Y es que sólo unas horas después, pasadas las 11 de la noche, en la carretera de Calasparra, a la altura del término municipal de Cieza, el autobús en el que viajaban caía por un terraplén en medio de unas circunstancias que la Guardia Civil sigue intentando esclarecer. Según testigos presenciales, ni el sacerdote ni el joven que iba a su lado llevaban puesto el cinturón de seguridad, y al ver que caían por el terraplén, el párroco puso a toda prisa el cinturón a su acompañante (que salvó la vida) en lugar de ponerse el suyo. Miguel Conesa fue una de las 15 víctimas mortales del accidente, que dejó también más de 40 heridos. A todos ellos y a los familiares de las víctimas se ha dirigido el Papa Francisco a través de un telegrama, en el que se muestra «profundamente apenado» y «pide fervientemente a Dios que conceda el eterno descanso a los fallecidos, el total restablecimiento de los heridos y el consuelo a cuantos lloran la pérdida de sus seres queridos».

También el obispo de Cartagena, monseñor Lorca Planes, quiso consolar personalmente a los familiares antes, durante y después del funeral, al que también asistieron los reyes de España. Y aunque sus cuerpos sí descansaban en los féretros, los fallecidos, en realidad, ya no estaban allí: como dicen las carmelitas de La Aldehuela, «aquí ganaron la Indulgencia Plenaria del Año Teresiano, así que en medio de tanto dolor, y aunque ahora hay que dar rienda suelta al llanto, no queremos olvidar que aquí vinieron como peregrinos, y su peregrinación ha terminado como todos querían: en el cielo, abrazados por el amor misericordioso de Dios».

Miguel, en una foto enviada por su amigo J. A. Rugeles.
Y se marchó con luz

Parece una contradicción. ¿Cómo es posible que alguien parta con luz, con mucha luz, en medio de la oscuridad de un barranco, o aun peor, en medio de la oscuridad de la muerte? Y sin embargo es así. Fue así, la noche del sábado pasado en una carretera de Murcia. Volvía de Madrid, de La Aldehuela para ser más preciso, con alegría, trasmitiendo su alegría a los demás, a sus feligreses que había acompañado a rezar en el sepulcro de santa Maravillas de Jesús.

Regresaba cansado pero contento. Con ese cansancio que tienen quienes gastan y desgastan su vida por Jesucristo, y con esa alegría, que en el fondo del alma tienen –aun en medio de los dolores y de los sufrimientos– quienes aman a María. Y él la amaba. Sí, don Miguel Conesa, párroco de Bullas, amaba a la Virgen y la amaba con pasión.
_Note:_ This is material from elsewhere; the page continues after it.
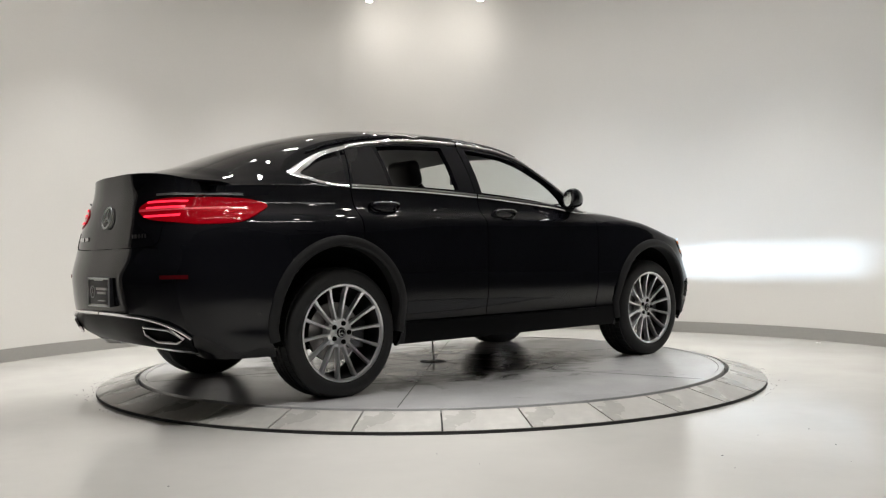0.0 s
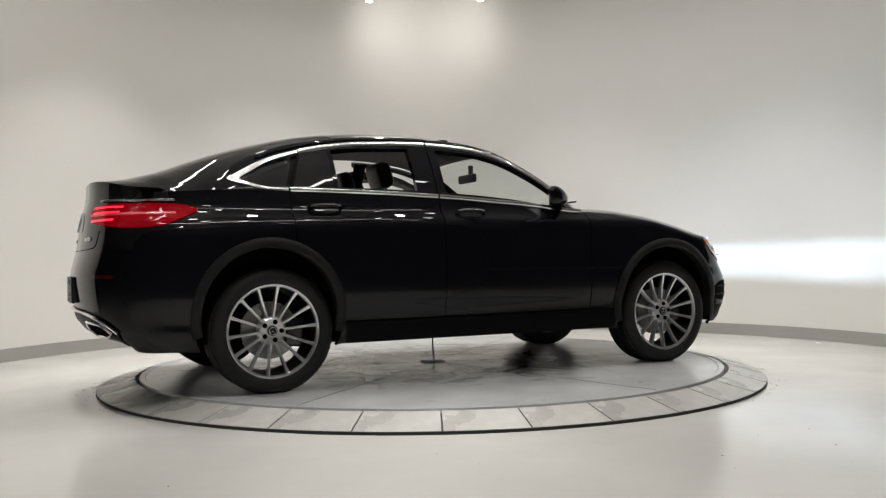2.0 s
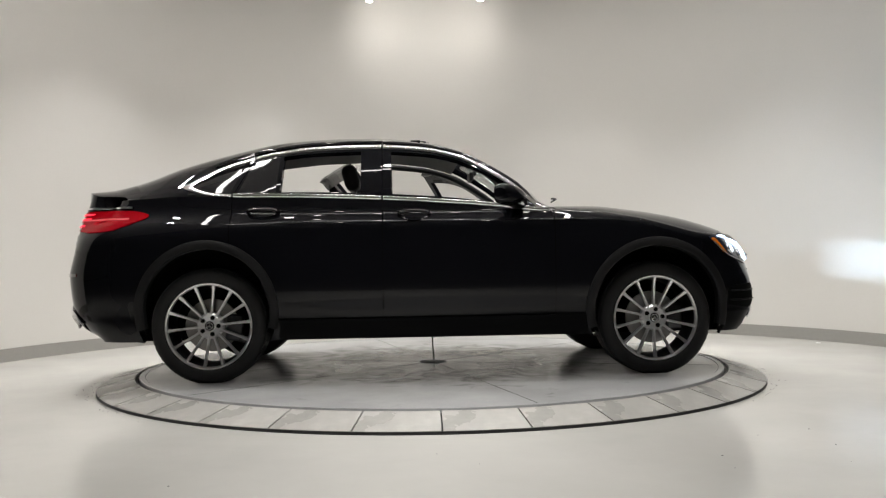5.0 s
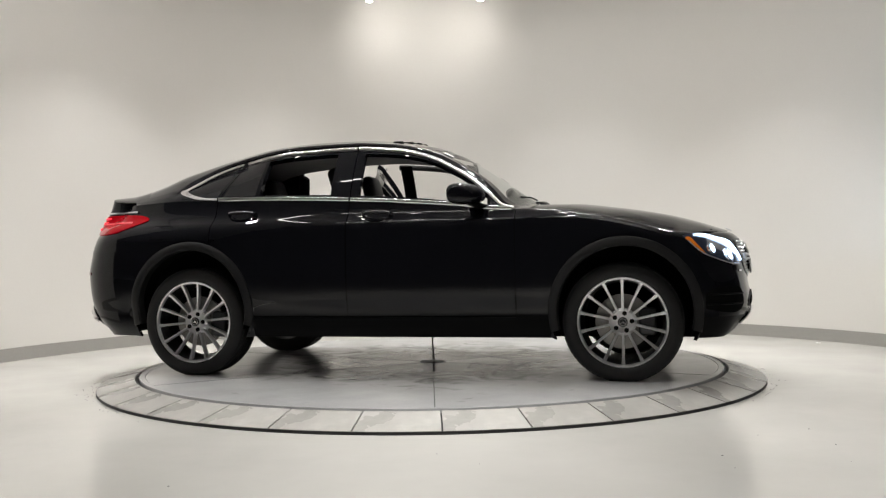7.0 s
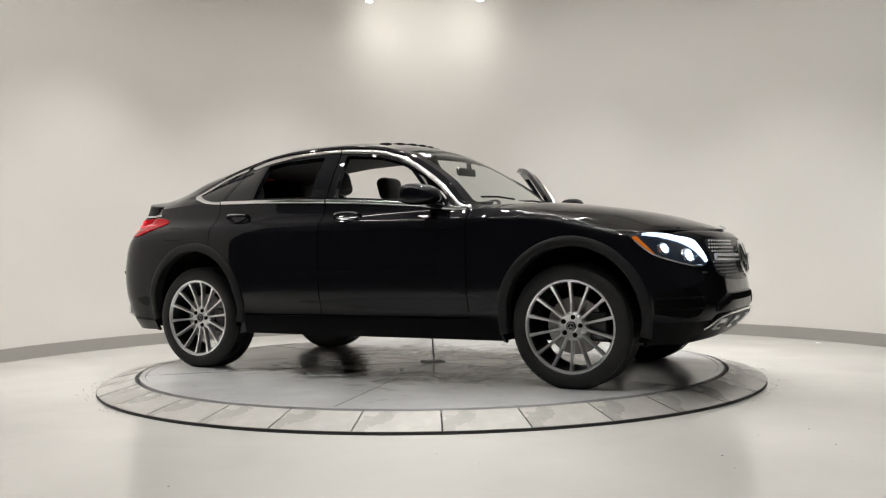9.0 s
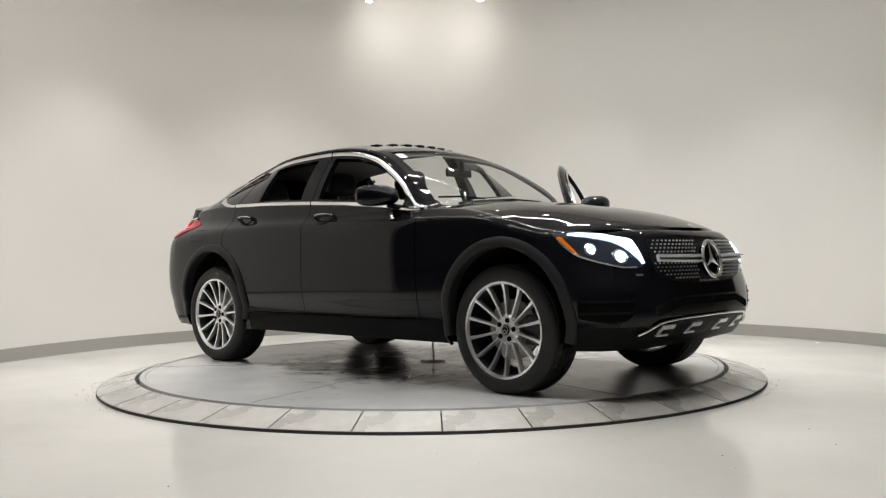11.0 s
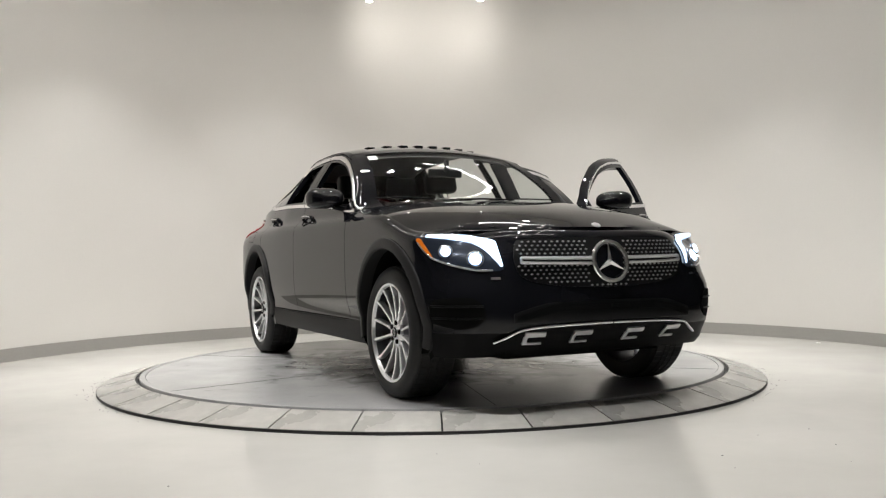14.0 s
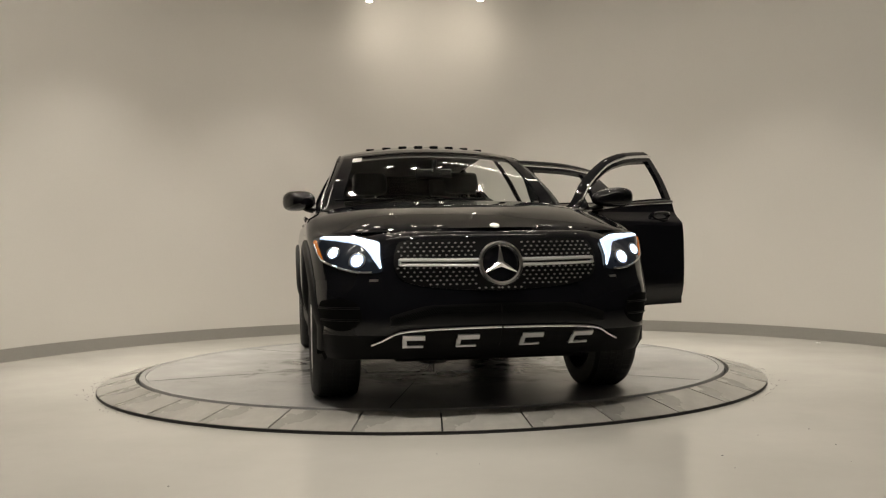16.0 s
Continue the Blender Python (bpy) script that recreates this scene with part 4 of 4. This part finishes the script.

En una carta, hace dos años, comentaba: «Muchas veces pienso, cuando salgo a visitar a los enfermos y llevarles la Sagrada Comunión y veo tanta gente alejada de Dios: Señor, ¿quién puede dar vida a un muerto? Y caigo en la cuenta de que soy tan pobre, tan poca cosa, para poder dar vida. Tengo claro que todo depende de mi unión con Dios. Pero en seguida renace mi esperanza, vuelo con mi pensamiento a la Santísima Virgen y le digo: Madre mía, lo que yo no puedo, hazlo tú. Aunque siento, como diría san Maximiliano María Kolbe, que la Inmaculada me ha elegido como instrumento suyo y actúa a través de mí. Todo en mi vocación y en mi ministerio se lo debo a la Madre de Dios».
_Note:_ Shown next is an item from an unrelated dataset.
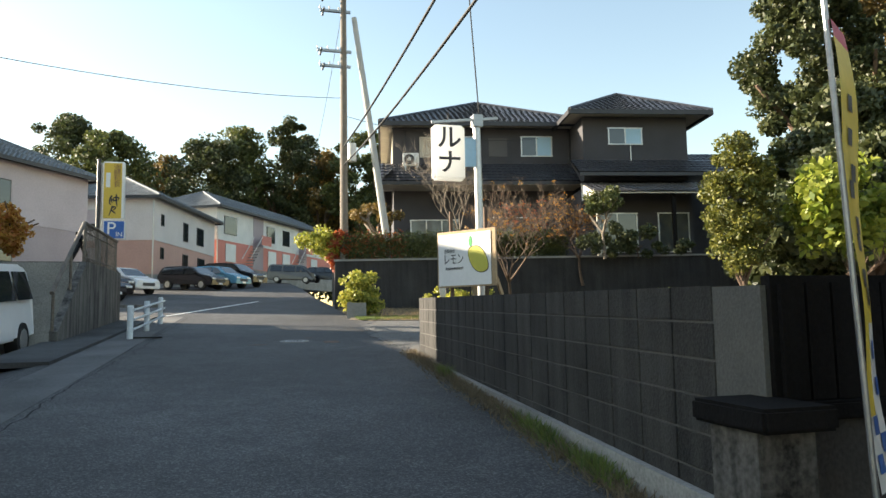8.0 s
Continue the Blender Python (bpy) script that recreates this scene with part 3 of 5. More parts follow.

Más adelante, al comentar una Misión Mariana de los Heraldos del Evangelio, en su anterior parroquia, escribía: «La Misa de despedida y el concierto fueron maravillosos, los parroquianos estaban asombrados, nunca hemos visto cosa igual, y la alegría se manifestaba en sus rostros. Cada uno sacaba de ese manantial inagotable, que es el Corazón Inmaculado, todo cuanto necesitaba para la vida temporal y la eterna, porque en ese corazón sólo hay misericordia».

En ese Corazón sólo hay misericordia. Esas palabras resuenan con fuerza en los momentos en que alguno se puede preguntar: ¿Y por qué te lo has llevado, Señor? Y con sus propias palabras se puede responder: Madre mía, lo que yo no puedo hacer, hazlo tú. Se diría que el Señor lo quiso llevar porque estaba ya maduro para el encuentro definitivo. Y a pesar del dolor de su familia y amigos, de su diócesis, de sus parroquianos, sabemos, desde la mirada de la fe, que ahora no se le termina la alegría que contagiaba en esta vida mortal. Por eso se marchó con luz, con mucha luz, en medio de la negrura de la noche y de la muerte, porque se fió de Jesucristo, se sintió mirado y amado por María, y a otros transmitió esa luz con entusiasmo y ardor.